Wisdom from the front lines
As we prepared for HB 5 to come to the floor, I visited with a number of educators who work directly with the standardized tests to find out what they thought. I was surprised at what I heard. I want to share some excerpts from Joy Harris Philpott, Director of Assessment and Accountability at Hays CISD (she's given me permission to share, and this is reflective of the other opinions I heard):
I feel like the uproar generated by the move to a 4X4 required curriculum and end of course exams in 12 core classes (15 total tests) has resulted in (deliberately or not) the state clamoring for a return to mediocrity. We’ve just graduated the first class on the 4X4 curriculum requirement. We’ve just administered the first round of STAAR end of course tests—yet we’re going to throw a great deal of it out because people feel that we either can’t meet higher standards or don’t want to fund them...
Section 5 of HB5 removes the requirement for a 4X4 curriculum and returns us to three required courses in the core content areas.
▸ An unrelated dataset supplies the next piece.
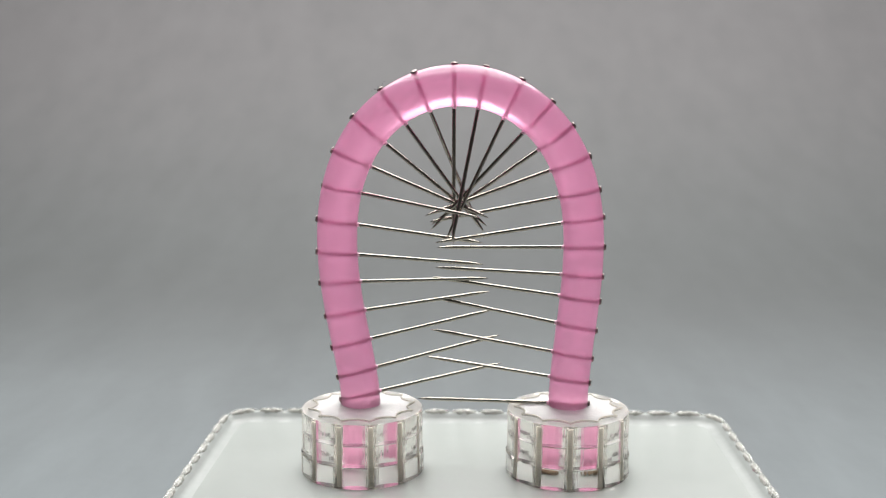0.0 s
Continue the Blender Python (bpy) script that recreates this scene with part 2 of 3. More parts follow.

This will have many students mostly “done” by their senior year in high school, and a “blow off” year during one’s last year of high school does not facilitate a successful transition to college.
...Are we really okay with saying that a student can graduate from high school having only demonstrated proficiency in the above courses (two freshman level, one sophomore level, and one junior level)? In a global economy we’re saying that it’s okay for students to choose to take either world geography or world history and that we won’t assess them on either? While this section of the bill will make my job as district test coordinator easier, it sends the message that we’ve lowered our standards. I’d work twice as hard for higher standards and the resources to support them...
Regardless what the state accountability system ends up being, we’ll be reporting on lowered standards if we remove the 4x4 and say that it’s okay to graduate from high school having demonstrated proficiency in freshman and sophomore level classes.
My final complaint about HB 5 - and this one is admittedly a little unfair, since one bill can't solve every problem - is that it doesn't address what should be the most important question of this session: how are we going to improve education in Texas so that our student achievement improves? I have a lot of opinions on this, which I'll share in another post tomorrow. I'm pretty sure I've violated every rule of blogging already with a post this long. Thank god I didn't deliver it as a floor speech, right?